Ici, sans parents, chacun dans son coin, plongé dans ses leçons »,
a-t-il dit. Ils ont passé la nuit là.
La
procédure se répète. Les enfants partent à six heures du matin
pour arriver à temps à l’école. Sur le chemin du retour, ils
téléphonent à « B’Tselem » et après une heure ou
deux d’attente, ils traversent le barrage. Personne n’est prêt
à leur donner un permis de passage permanent, l’affaire est en
instance, ce qui constitue aussi pour le porte-parole de l’Administration
civile, le capitaine Tzadki Maman, un excellent prétexte pour répondre
à Antigone Ashker, de « B’Tselem », qui s’était
adressée à lui dans une lettre urgente : « L’affaire
se retrouve au tribunal, à la faveur d’une requête qui a été
introduite à ce propos.

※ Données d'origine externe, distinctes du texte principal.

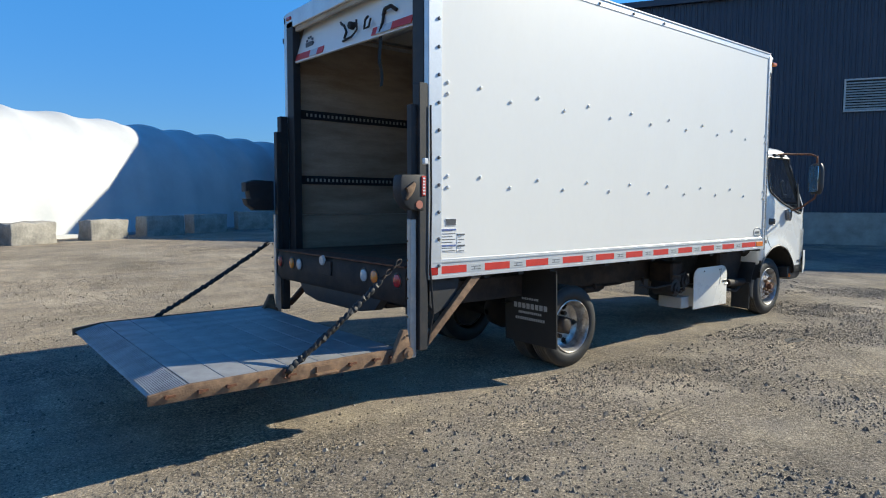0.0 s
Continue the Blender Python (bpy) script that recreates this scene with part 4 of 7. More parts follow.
# uprights on which the platform slides
for y, o in ((3.56, 1), (5.93, 1)):
    near_side = y < 4
    bm = B()
    box(bm, 2.86, 2.94, y, y + 0.085, 0.47, 2.46, 0.006)
    col = part("lift_column", bm, M_BLACKST, truck, "black steel lift column")
    bm = B()
    box(bm, 2.795, 2.85, y + 0.025, y + 0.072, 0.42, 1.46, 0.006)
    part("slide_post", bm, M_GALV, truck, "grey steel sliding post")
    bm = B()
    box(bm, 2.81, 2.86, y - 0.005 if not near_side else y + 0.03, y + 0.06 if not near_side else y + 0.09, 1.1, 2.30, 0.004)
    part("guide", bm, M_BLACKST, col)
    bm = B()
    cyl(bm, (2.755, y - 0.01, 0.47), (2.755, y + 0.10, 0.47), 0.042, 16)
    cyl(bm, (2.755, y - 0.02, 0.47), (2.755, y + 0.11, 0.47), 0.02, 10)
    prism(bm, [(2.60, 0.41), (2.72, 0.41), (2.78, 0.52), (2.76, 0.64), (2.72, 0.64)], "y", y + 0.01, y + 0.06, 0.004)
    part("hinge_bracket", bm, M_RUST_L, truck, "yellow-brown hinge bracket")
    for k in range(6):
        bm = B()
        cyl(bm, (2.748, y + 0.004, 0.6 + 0.14 * k), (2.748, y - 0.004, 0.6 + 0.14 * k), 0.008, 8)
        part("post_bolt", bm, M_RUST_D, col)
    # latch housing
    lo = -1 if near_side else 1
    bm = B()
    ya, yb = (3.50, 3.60) if near_side else (5.98, 6.10)
    pts = [(2.665, 1.78), (2.648, 1.74), (2.645, 1.67), (2.66, 1.61), (2.69, 1.56), (2.74, 1.527), (2.855, 1.522), (2.88, 1.55), (2.88, 1.775), (2.86, 1.785)] if near_side else [(2.50, 1.78), (2.50, 1.69), (2.53, 1.70), (2.55, 1.62), (2.50, 1.62), (2.52, 1.56), (2.60, 1.50), (2.80, 1.50), (2.80, 1.80), (2.60, 1.81)]
    prism(bm, pts, "y", ya, yb, 0.01)
    hous = part("latch_housing", bm, M_BLACKST, truck, "black steel latch plate")
    if near_side:
        bm = B()
        box(bm, 2.832, 2.872, 3.494, 3.50, 1.63, 1.775, 0.003)
        st = part("red_label", bm, M_TAPE_R, hous, "red label with a pale bar")
        bm = B()
        for k in range(6):
            box(bm, 2.843, 2.862, 3.491, 3.494, 1.640 + k * 0.022, 1.653 + k * 0.022)
        part("print_bars", bm, M_STICK, st)
        bm = B()
        cyl(bm, (2.812, 3.494, 1.566), (2.812, 3.50, 1.566), 0.030, 20)
        part("round_label", bm, M_PINKRED, hous, "round faded red label")
        bm = B()
        prism(bm, [(2.685, 1.61), (2.70, 1.60), (2.735, 1.635), (2.755, 1.66), (2.775, 1.715), (2.755, 1.73), (2.715, 1.70), (2.69, 1.685), (2.705, 1.65)], "y", 3.480, 3.50, 0.004)
        part("latch_hook", bm, M_RUST_L, hous, "worn brass-coloured hook")
        bm = B()
        box(bm, 2.862, 2.90, 3.50, 3.535, 1.86, 1.905, 0.006)
        part("switch_box", bm, M_STICK, truck, "small white switch box")
    bm = B()
    prism(bm, [(2.90, 0.50), (2.97, 0.50), (3.50, 0.99), (3.40, 0.99)], "y", y + 0.02, y + 0.07, 0.003)
    part("brace", bm, M_RUST_L if near_side else M_RUST, truck, "tan-painted steel brace")
bm = B()
tube(bm, [(2.96, 3.555, 2.3), (2.965, 3.553, 1.6), (2.955, 3.554, 1.1), (2.99, 3.56, 0.75), (2.94, 3.565, 0.5)], 0.008, 6)
part("cable", bm, M_SEAL, truck, "black hose beside the column")


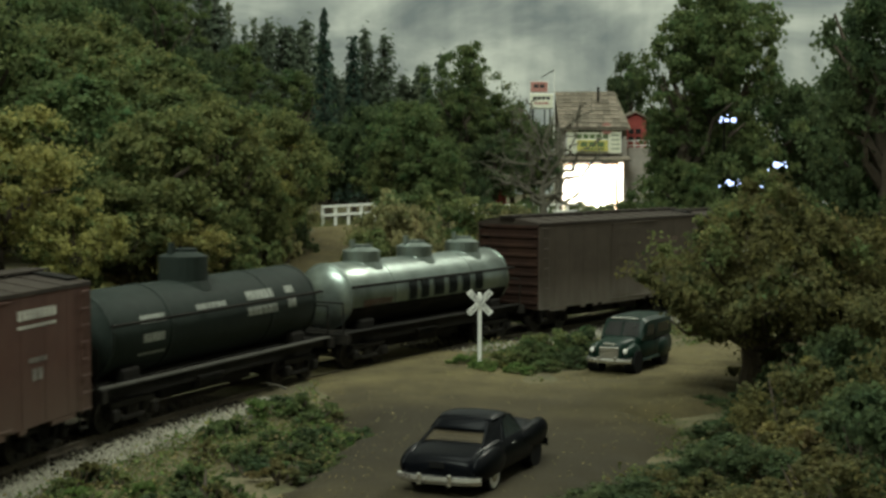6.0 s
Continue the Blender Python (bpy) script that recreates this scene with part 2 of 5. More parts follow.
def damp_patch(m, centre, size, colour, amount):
    """Darkens the road's base colour in an uneven oval about centre."""
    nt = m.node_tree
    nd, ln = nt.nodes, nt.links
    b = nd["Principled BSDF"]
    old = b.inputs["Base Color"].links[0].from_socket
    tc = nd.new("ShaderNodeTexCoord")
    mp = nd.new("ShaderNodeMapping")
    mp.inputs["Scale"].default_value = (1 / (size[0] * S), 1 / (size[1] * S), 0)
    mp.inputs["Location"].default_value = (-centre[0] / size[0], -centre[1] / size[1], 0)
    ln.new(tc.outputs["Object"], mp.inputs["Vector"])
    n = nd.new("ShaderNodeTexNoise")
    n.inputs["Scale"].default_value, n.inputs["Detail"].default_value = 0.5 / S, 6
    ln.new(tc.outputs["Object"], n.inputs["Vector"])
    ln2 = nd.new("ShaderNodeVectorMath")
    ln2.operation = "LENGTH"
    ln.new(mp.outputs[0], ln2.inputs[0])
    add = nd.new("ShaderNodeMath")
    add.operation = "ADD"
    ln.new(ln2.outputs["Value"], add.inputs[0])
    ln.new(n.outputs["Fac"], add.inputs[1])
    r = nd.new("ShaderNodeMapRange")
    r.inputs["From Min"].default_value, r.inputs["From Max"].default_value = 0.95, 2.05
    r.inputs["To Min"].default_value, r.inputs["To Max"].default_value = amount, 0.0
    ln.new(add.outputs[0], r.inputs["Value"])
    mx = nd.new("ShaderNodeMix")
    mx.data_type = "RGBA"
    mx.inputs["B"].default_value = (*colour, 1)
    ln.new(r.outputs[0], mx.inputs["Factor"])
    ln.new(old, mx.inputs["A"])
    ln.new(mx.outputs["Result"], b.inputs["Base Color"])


# darker ovals in the road colour at the junction and its edges
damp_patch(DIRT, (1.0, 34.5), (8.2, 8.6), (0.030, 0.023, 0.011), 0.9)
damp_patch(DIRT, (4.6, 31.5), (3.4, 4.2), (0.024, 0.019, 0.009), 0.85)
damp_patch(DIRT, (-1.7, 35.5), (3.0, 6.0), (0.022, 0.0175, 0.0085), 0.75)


# ---- mesh helpers, in full-size metres ----
def link(name, me, material, parent, label=""):
    if material and not me.materials:
        me.materials.append(material)
    ob = new(name, me)
    if parent:
        ob.parent = parent
    if label:
        ob["label"] = label
    return ob


def part(name, bm, material, parent, label="", smooth=False, at=None):
    bmesh.ops.transform(bm, matrix=Matrix.Scale(S, 4), verts=bm.verts)
    me = bpy.data.meshes.new(name)
    if smooth:
        for f in bm.faces:
            f.smooth = True
    bm.to_mesh(me)
    bm.free()
    ob = link(name, me, material, parent, label)
    if at is not None:
        ob.matrix_basis = at
    return ob


def P(x, y, z, rx=0, ry=0, rz=0):
    return pose(x * S, y * S, z * S, rx, ry, rz)


def thing(name, label, category, group="", m=None):
    ob = new(name)
    ob.empty_display_size = 0.01
    if m is not None:
        ob.matrix_basis = m
    return tagged(ob, label, category, group)


def box(bm, c, s, bevel=0.0, rot=None):
    m = Matrix.Translation(c) @ (rot if rot else Matrix()) @ Matrix.Diagonal((*s, 1))
    got = bmesh.ops.create_cube(bm, size=1, matrix=m)["verts"]
    if bevel:
        edges = list({e for v in got for e in v.link_edges})
        bmesh.ops.bevel(bm, geom=edges, offset=bevel, segments=1, affect="EDGES")
    return bm


def B(c, s, bevel=0.0, rot=None):
    return box(bmesh.new(), c, s, bevel, rot)


def rod(bm, a, b, r, r2=None, n=8, caps=True):
    a, b = Vector(a), Vector(b)
    d = b - a
    m = Matrix.Translation((a + b) / 2) @ d.to_track_quat("Z", "Y").to_matrix().to_4x4()
    bmesh.ops.create_cone(bm, cap_ends=caps, segments=n, radius1=r, radius2=r if r2 is None else r2, depth=d.length, matrix=m)
    return bm


def loft(bm, rings, close=True):
    vs = [[bm.verts.new(p) for p in ring] for ring in rings]
    n = len(vs[0])
    for a, b in zip(vs, vs[1:]):
        for i in range(n):
            bm.faces.new((a[i], a[(i + 1) % n], b[(i + 1) % n], b[i]))
    if close:
        bm.faces.new(vs[0][::-1])
        bm.faces.new(vs[-1])
    bmesh.ops.recalc_face_normals(bm, faces=bm.faces)
    return bm


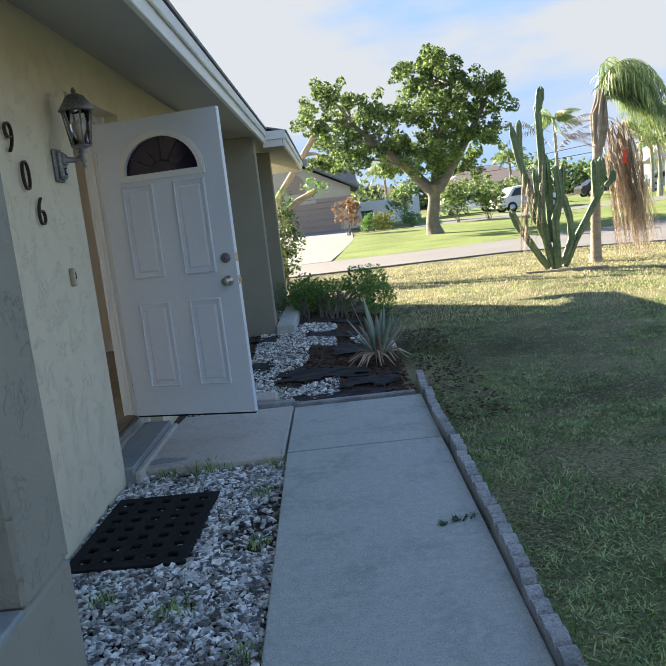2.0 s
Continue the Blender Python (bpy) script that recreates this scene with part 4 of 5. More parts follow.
kd = struct(boxes("window_2", "kitchen_wall", [(-7.72, -7.56, 5.0, 5.075, FLOOR, 2.09), (-7.72, -7.56, 3.9, 3.97, FLOOR, 2.09), (-7.72, -7.56, 3.97, 5.0, 2.02, 2.09), (-7.58, -7.555, 3.85, 5.12, 2.09, 2.16)], 0.004), "tall glazed kitchen opening with tan frame")
g = boxes("pane", "glass", [(-7.66, -7.656, 3.97, 5.0, FLOOR + 0.03, 2.02)], 0.0, kd)
g.visible_shadow = False
struct(boxes("kitchen_valance", "cabinet", [(-7.55, -7.45, 3.9, 5.08, 2.0, 2.2)], 0.01), "pale window valance")

# ---- sunroom beyond the french doors ----
SX = -10.7
struct(boxes("wall_sunroom", "orange", [(SX - 0.15, SX, 5.9, 7.06, -0.1, 2.75), (SX - 0.15, SX, 8.24, 8.56, -0.1, 2.75), (SX - 0.15, SX, 9.86, 11.2, -0.1, 2.75),
       (SX - 0.15, SX, 7.06, 8.24, 2.14, 2.75), (SX - 0.15, SX, 8.56, 9.86, 2.14, 2.75), (SX - 0.15, SX, 7.06, 8.24, -0.1, 0.75), (SX - 0.15, SX, 8.56, 9.86, -0.1, 0.75),
       (SX, -7.86, 5.75, 5.9, -0.1, 2.75), (SX, -7.86, 11.2, 11.35, -0.1, 2.75)]), "bright orange sunroom walls with windows")
struct(boxes("sunroom_ceiling", "white_wall", [(SX - 0.3, -7.86, 5.7, 11.4, 2.53, 2.62)]), "white sunroom ceiling")
# white slab added so the gap under the doors shows as bright light
struct(boxes("sunroom_step", "white_trim", [(-8.1, -7.71, 7.302, 8.876, 0.0, FLOOR + 0.008)], 0.004), "white painted step outside the french doors")
struct(boxes("sunroom_floor", "drive", [(SX - 0.15, -7.86, 5.75, 11.35, -0.1, 0.115)]), "pale concrete sunroom floor")
for y0, y1, nm in ((7.06, 8.24, "window_3"), (8.56, 9.86, "window_4")):
    w = struct(boxes(nm, "white_trim", [(SX - 0.11, SX + 0.012, y0 - 0.03, y0 + 0.04, 0.72, 2.17), (SX - 0.11, SX + 0.012, y1 - 0.04, y1 + 0.03, 0.72, 2.17), (SX - 0.11, SX + 0.012, y0 + 0.04, y1 - 0.04, 2.10, 2.17), (SX - 0.11, SX + 0.012, y0 + 0.04, y1 - 0.04, 0.72, 0.79),
               (SX - 0.09, SX - 0.05, y0 + 0.04, y1 - 0.04, 1.47, 1.52)], 0.004), "white framed sunroom window")
    gg = boxes("pane", "glass", [(SX - 0.075, SX - 0.07, y0 + 0.04, y1 - 0.04, 0.79, 2.10)], 0.0, w)
    gg.visible_shadow = False

# ---- planting and loose things in front of the house ----
rng = random.Random(7)


def chips(name, mat, area, count, size, z, label, flat=0.55, avoid=None, kind="stuff"):
    """Loose angular chips scattered over an area (x0, x1, y0, y1)."""
    base = [(-1, -.6, -.5), (1, -.7, -.4), (.8, .9, -.5), (-.7, .8, -.45), (-.6, -.5, .6), (.7, -.4, .5), (.4, .6, .7), (-.5, .5, .55)]
    quads = [(0, 3, 2, 1), (4, 5, 6, 7), (0, 1, 5, 4), (1, 2, 6, 5), (2, 3, 7, 6), (3, 0, 4, 7)]
    V, Fc = [], []
    tries = 0
    while len(V) < count * 8 and tries < count * 4:
        tries += 1
        x, y = rng.uniform(area[0], area[1]), rng.uniform(area[2], area[3])
        if avoid and avoid(x, y):
            continue
        s = size * (0.45 + 1.15 * rng.random() ** 1.6)
        q = Euler((rng.uniform(-.5, .5), rng.uniform(-.5, .5), rng.uniform(0, 6.3))).to_matrix()
        sc = Vector((s * rng.uniform(.7, 1.2), s * rng.uniform(.5, .9), s * flat * rng.uniform(.7, 1.2)))
        o = len(V)
        zz = z(x, y) if callable(z) else z
        c = Vector((x, y, zz + rng.uniform(0.0, 0.012)))
        for b in base:
            p = Vector((b[0] * sc.x + rng.uniform(-.36, .36) * s, b[1] * sc.y + rng.uniform(-.33, .33) * s, b[2] * sc.z * rng.uniform(.6, 1.3)))
            V.append(tuple(c + q @ p))
        Fc += [tuple(o + i for i in f) for f in quads]
    ob = cards(name, mat, V, Fc)
    return tagged(ob, label, name.replace("_", " "), "", kind)


bed = boxes("bed_soil", "soil", [(0.0, 1.03, -3, 8.26, -0.14, -0.065)])
struct(bed, "dark soil of the gravel bed")


def bed_z(x, y):
    """The bed mounds up towards the fin walls and falls to the lawn."""
    f = min(max((y - 9.6) / 2.7, 0.0), 1.0)
    side = min(max((1.95 - x) / 0.9, 0.0), 1.0)
    return -0.05 + 0.17 * f * f * (3 - 2 * f) * (0.25 + 0.75 * side)


bx = [round(0.0 + 0.13 * k, 3) for k in range(16)]
by = [round(9.44 + 0.15 * k, 3) for k in range(51)]
verts = [(x, y, bed_z(x, y) + 0.012 * noise.noise((x * 5, y * 5, 3)) - (0.10 if x in (bx[0], bx[-1]) and x > 1 or y == by[-1] else 0.0)) for y in by for x in bx]
faces = [(q * 16 + p, q * 16 + p + 1, (q + 1) * 16 + p + 1, (q + 1) * 16 + p) for q in range(50) for p in range(15)]
struct(cards("bed_mound", "soil", verts, faces), "dark mounded soil of the front bed")


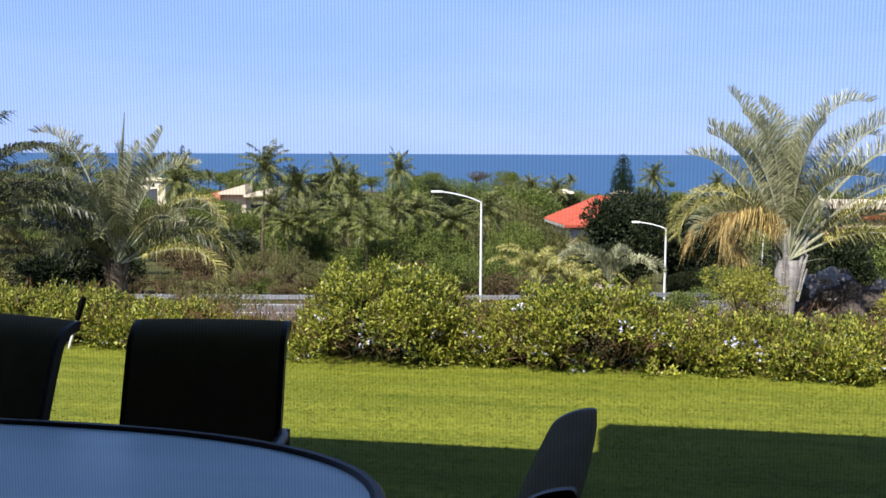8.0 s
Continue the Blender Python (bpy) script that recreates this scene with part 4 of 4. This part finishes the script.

Il ne nous est dès lors pas possible de
répondre, en ce moment », a écrit le porte-parole. D’ici
que « ce moment » soit passé, l’hiver viendra, les
journées se feront plus courtes et la pluie tombera. Qu’en
sera-t-il des enfants ?
Ils
dépendent maintenant complètement des bénévoles de « B’Tselem »
et de l’Administration civile. Parfois l’officier de l’Administration
ne répond pas au téléphone et les enfants attendent. On ne voit
pas bien pourquoi l’Administration refuse de procurer, même aux
enfants, des permis de passer permanents.
« Nous
sommes satisfaits de notre vie dans nos cabanes, même si elle est
dure », dit Moussa, le moukhtar, « Nous demandons seulement
à toute personne qui a dans le cœur, un peu d’humanité et de
compassion, qu’elle nous tende la main et nous aide. Nos enfants
sont brillants aux études. Cette situation les pousse à rester
à la maison avec les moutons et à ne pas aller à l’école.
Nous avons dressé cette tente pour accueillir des hôtes, mais
elle reste vide. Qu’avons-nous fait pour recevoir cette punition ? »
Ils
étaient prêts à passer de l’autre côté de la clôture, mais
seulement s’ils recevaient une terre à la place des 300 dounams
qu’ils ont ici. Et Mahmoud ajoute : « Si on nous
enferme comme ça, il faut nous donner des conditions minimales
pour vivre dignement. Ils sont en train de nous étrangler. Nous,
Bédouins, sommes par nature, sensibles. Nous ne pouvons pas vivre
sous pression et humiliés. Nous avons besoin d’espaces ouverts ».
Il a dit cela, puis il a porté son regard vers le Mur.